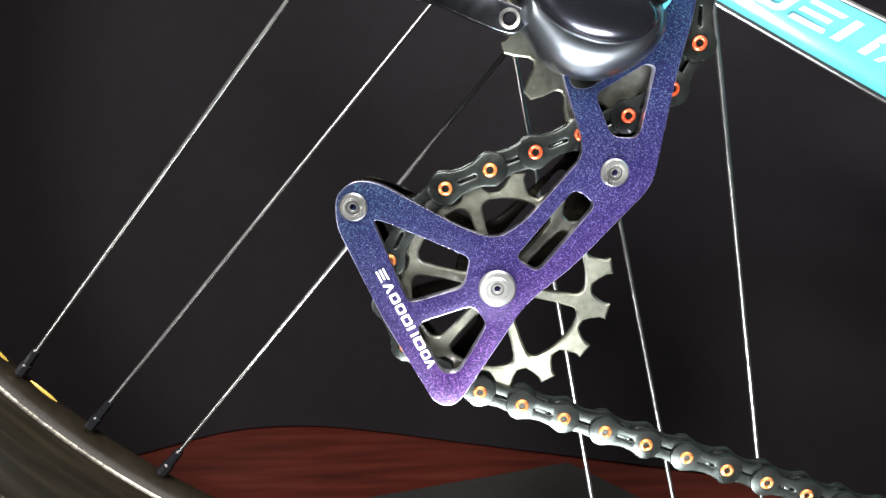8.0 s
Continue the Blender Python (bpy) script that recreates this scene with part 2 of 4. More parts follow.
def part(name, bm, mat, parent, label="", origin=None, flat=False):
    """One mesh object under parent. bm is in world metres; origin is the part's own zero."""
    base = world_base(parent)
    origin = Vector(origin) if origin is not None else base
    bmesh.ops.recalc_face_normals(bm, faces=bm.faces)
    bmesh.ops.translate(bm, verts=bm.verts, vec=-origin)
    me = bpy.data.meshes.new(name)
    bm.to_mesh(me)
    bm.free()
    if not flat:
        me.shade_smooth()
        me.set_sharp_from_angle(angle=radians(38))
    for one in mat if isinstance(mat, (list, tuple)) else [mat]:
        me.materials.append(one)
    ob = new(name, me)
    ob.parent = parent
    ob.location = origin - base
    if label:
        tagged(ob, label)
    return ob


def fillet(pts, r, n=4):
    """Round the corners of a closed outline."""
    out, k = [], len(pts)
    for i, p in enumerate(pts):
        p, a, b = Vector(p), Vector(pts[i - 1]), Vector(pts[(i + 1) % k])
        u, v = (a - p), (b - p)
        d = min(r, 0.45 * u.length, 0.45 * v.length)
        s, e = p + u.normalized() * d, p + v.normalized() * d
        for j in range(n + 1):
            t = j / n
            out.append((1 - t) ** 2 * s + 2 * t * (1 - t) * p + t * t * e)
    return [(q.x, q.y) for q in out]


def arc(cx, cz, r, a0, a1, n):
    return [(cx + r * math.cos(radians(a0 + (a1 - a0) * i / n)), cz + r * math.sin(radians(a0 + (a1 - a0) * i / n))) for i in range(n + 1)]


def circle(cx, cz, r, n=24):
    return arc(cx, cz, r, 0, 360, n)[:-1]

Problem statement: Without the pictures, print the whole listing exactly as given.

Completed task:
8.0 s
Continue the Blender Python (bpy) script that recreates this scene with part 2 of 4. More parts follow.
def part(name, bm, mat, parent, label="", origin=None, flat=False):
    """One mesh object under parent. bm is in world metres; origin is the part's own zero."""
    base = world_base(parent)
    origin = Vector(origin) if origin is not None else base
    bmesh.ops.recalc_face_normals(bm, faces=bm.faces)
    bmesh.ops.translate(bm, verts=bm.verts, vec=-origin)
    me = bpy.data.meshes.new(name)
    bm.to_mesh(me)
    bm.free()
    if not flat:
        me.shade_smooth()
        me.set_sharp_from_angle(angle=radians(38))
    for one in mat if isinstance(mat, (list, tuple)) else [mat]:
        me.materials.append(one)
    ob = new(name, me)
    ob.parent = parent
    ob.location = origin - base
    if label:
        tagged(ob, label)
    return ob


def fillet(pts, r, n=4):
    """Round the corners of a closed outline."""
    out, k = [], len(pts)
    for i, p in enumerate(pts):
        p, a, b = Vector(p), Vector(pts[i - 1]), Vector(pts[(i + 1) % k])
        u, v = (a - p), (b - p)
        d = min(r, 0.45 * u.length, 0.45 * v.length)
        s, e = p + u.normalized() * d, p + v.normalized() * d
        for j in range(n + 1):
            t = j / n
            out.append((1 - t) ** 2 * s + 2 * t * (1 - t) * p + t * t * e)
    return [(q.x, q.y) for q in out]


def arc(cx, cz, r, a0, a1, n):
    return [(cx + r * math.cos(radians(a0 + (a1 - a0) * i / n)), cz + r * math.sin(radians(a0 + (a1 - a0) * i / n))) for i in range(n + 1)]


def circle(cx, cz, r, n=24):
    return arc(cx, cz, r, 0, 360, n)[:-1]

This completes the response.